### WORK TO BE COMPLETED
The entries below contain a line with "radians(degrees), 0.01, 5000" and a line with "for t, m in". Quote exactly those two lines and all lines between them.
---------- THE DATA ----------
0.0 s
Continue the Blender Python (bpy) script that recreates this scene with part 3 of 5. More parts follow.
----------
---------- THE DATA ----------
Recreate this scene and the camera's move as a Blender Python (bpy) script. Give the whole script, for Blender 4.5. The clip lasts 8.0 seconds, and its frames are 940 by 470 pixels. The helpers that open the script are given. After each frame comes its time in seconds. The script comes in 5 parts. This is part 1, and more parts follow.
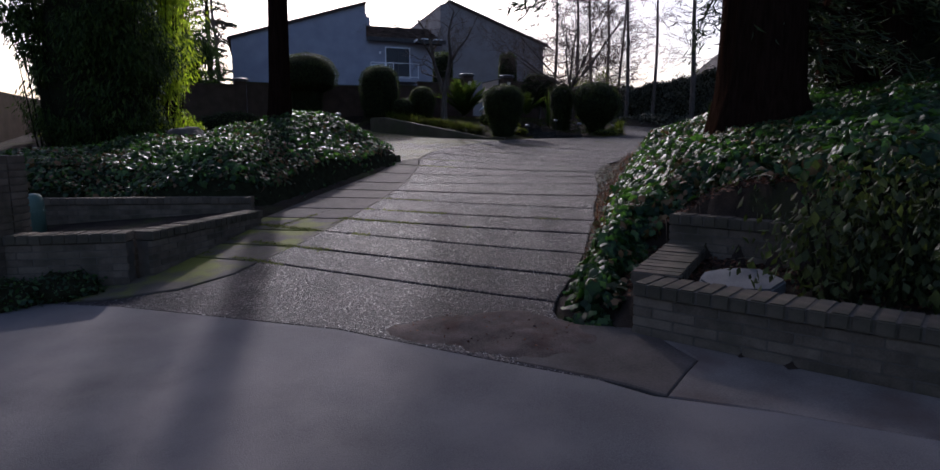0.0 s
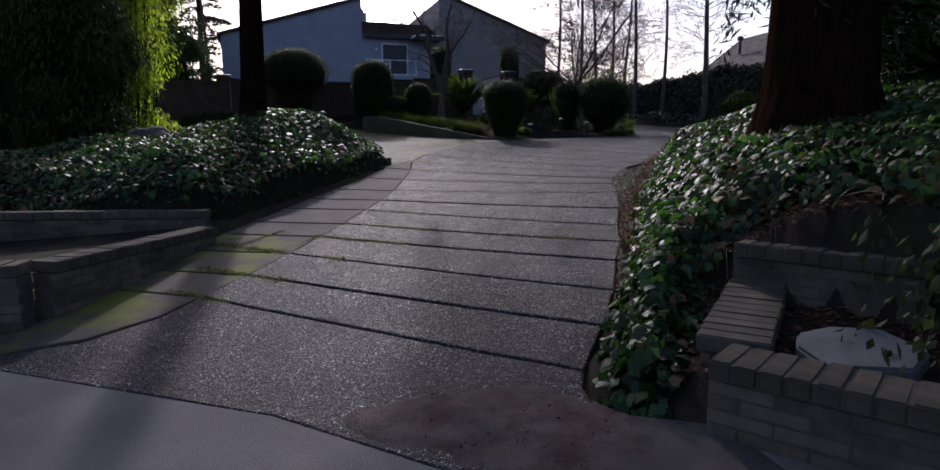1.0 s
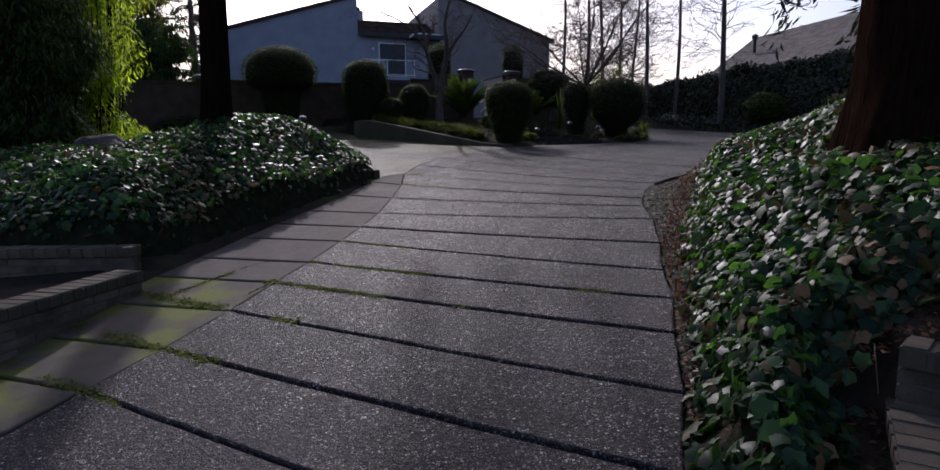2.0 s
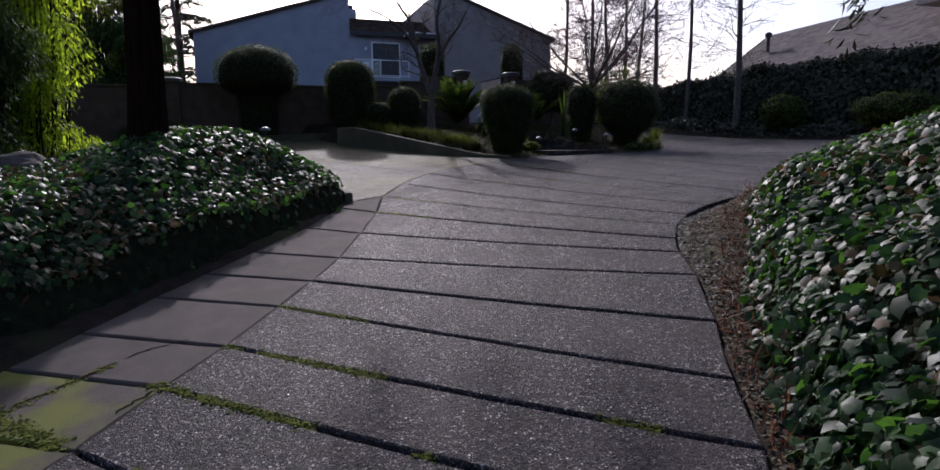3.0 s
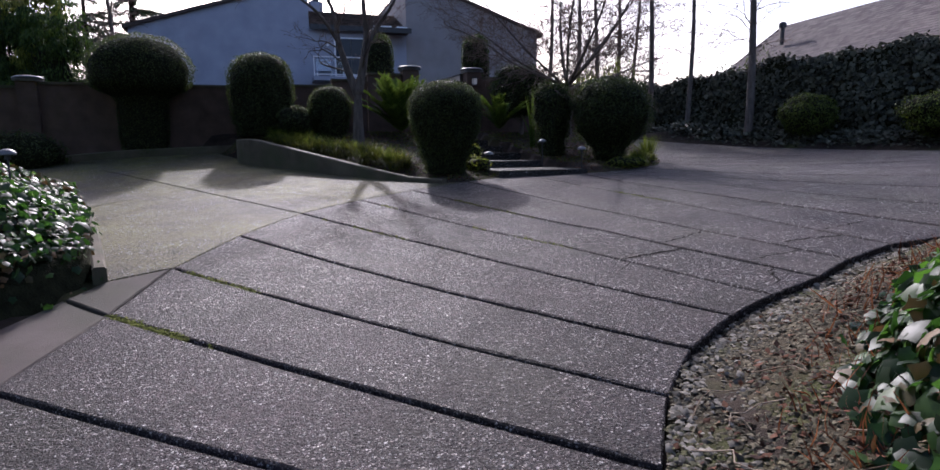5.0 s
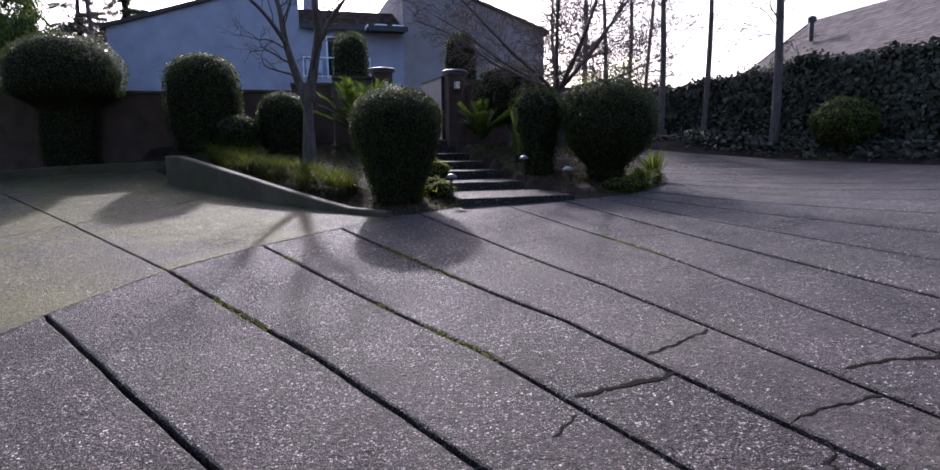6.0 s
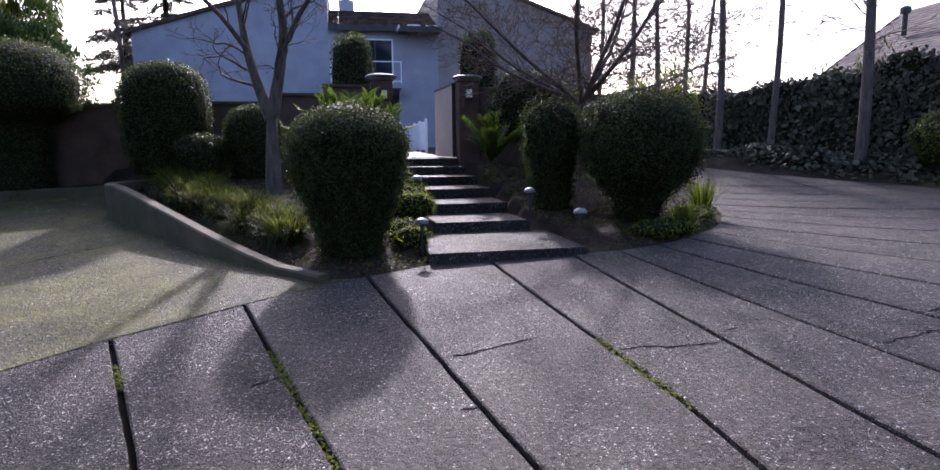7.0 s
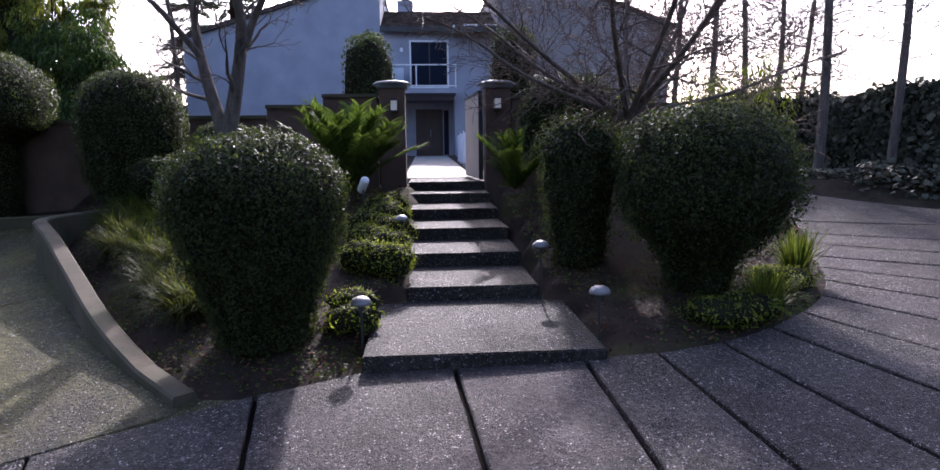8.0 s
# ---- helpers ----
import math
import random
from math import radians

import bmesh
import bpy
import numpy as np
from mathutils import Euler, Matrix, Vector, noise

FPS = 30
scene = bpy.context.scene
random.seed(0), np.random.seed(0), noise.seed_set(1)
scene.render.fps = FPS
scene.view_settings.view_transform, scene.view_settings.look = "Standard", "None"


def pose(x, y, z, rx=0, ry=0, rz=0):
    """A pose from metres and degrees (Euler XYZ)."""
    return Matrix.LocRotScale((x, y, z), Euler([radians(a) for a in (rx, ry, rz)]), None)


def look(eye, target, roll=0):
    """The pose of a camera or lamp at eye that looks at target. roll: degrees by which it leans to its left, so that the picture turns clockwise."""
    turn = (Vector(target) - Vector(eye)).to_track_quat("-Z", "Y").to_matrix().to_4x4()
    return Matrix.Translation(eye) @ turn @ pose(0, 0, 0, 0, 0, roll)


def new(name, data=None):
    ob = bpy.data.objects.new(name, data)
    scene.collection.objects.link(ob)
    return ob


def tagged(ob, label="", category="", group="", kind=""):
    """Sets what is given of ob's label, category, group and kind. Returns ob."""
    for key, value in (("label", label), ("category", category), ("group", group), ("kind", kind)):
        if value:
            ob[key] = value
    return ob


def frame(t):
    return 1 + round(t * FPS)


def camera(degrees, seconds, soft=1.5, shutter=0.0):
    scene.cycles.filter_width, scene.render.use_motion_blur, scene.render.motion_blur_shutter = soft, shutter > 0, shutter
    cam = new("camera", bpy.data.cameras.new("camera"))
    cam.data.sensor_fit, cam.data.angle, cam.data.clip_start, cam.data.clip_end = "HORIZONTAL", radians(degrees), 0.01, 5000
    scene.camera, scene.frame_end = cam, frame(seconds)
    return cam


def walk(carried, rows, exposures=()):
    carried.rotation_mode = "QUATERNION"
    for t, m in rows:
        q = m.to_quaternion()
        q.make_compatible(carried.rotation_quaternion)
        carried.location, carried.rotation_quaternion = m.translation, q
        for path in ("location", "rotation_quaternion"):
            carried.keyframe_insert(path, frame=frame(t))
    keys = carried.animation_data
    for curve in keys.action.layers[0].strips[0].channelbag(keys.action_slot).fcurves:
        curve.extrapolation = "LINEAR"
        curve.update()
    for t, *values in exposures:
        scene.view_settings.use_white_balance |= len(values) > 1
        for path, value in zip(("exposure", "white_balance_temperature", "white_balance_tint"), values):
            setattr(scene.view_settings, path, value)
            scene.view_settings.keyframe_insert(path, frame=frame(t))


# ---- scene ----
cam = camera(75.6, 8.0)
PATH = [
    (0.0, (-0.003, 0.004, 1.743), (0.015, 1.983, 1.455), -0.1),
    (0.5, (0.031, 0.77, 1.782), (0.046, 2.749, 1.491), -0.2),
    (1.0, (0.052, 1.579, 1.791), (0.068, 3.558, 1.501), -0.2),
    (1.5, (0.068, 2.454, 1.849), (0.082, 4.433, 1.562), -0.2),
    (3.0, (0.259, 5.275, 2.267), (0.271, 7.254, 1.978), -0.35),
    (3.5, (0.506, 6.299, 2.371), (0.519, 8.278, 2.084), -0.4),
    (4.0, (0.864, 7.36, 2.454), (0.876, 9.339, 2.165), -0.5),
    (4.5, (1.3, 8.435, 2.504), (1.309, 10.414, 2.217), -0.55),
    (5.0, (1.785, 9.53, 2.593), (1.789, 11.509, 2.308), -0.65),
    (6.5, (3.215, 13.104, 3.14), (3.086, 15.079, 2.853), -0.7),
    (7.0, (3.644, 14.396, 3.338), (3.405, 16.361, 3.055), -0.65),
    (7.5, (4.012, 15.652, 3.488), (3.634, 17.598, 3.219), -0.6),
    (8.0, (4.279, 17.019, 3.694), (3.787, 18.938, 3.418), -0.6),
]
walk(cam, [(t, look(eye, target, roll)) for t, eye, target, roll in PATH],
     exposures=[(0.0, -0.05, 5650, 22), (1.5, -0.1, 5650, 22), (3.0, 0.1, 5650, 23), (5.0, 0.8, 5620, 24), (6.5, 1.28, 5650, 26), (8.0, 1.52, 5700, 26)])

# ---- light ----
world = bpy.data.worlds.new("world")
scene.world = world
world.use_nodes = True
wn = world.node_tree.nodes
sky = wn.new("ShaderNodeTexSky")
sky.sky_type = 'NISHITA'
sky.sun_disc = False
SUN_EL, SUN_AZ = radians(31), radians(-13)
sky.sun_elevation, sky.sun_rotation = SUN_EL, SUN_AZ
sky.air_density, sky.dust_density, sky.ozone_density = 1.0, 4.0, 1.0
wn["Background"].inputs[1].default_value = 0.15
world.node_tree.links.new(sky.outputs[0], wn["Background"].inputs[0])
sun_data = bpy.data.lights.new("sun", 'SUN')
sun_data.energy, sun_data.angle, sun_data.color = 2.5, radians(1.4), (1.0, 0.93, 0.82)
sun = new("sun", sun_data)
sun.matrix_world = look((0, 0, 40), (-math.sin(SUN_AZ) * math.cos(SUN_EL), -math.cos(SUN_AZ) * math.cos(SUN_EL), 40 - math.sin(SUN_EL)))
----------
### EXERCISE ANSWER
    cam.data.sensor_fit, cam.data.angle, cam.data.clip_start, cam.data.clip_end = "HORIZONTAL", radians(degrees), 0.01, 5000
    scene.camera, scene.frame_end = cam, frame(seconds)
    return cam


def walk(carried, rows, exposures=()):
    carried.rotation_mode = "QUATERNION"
    for t, m in rows:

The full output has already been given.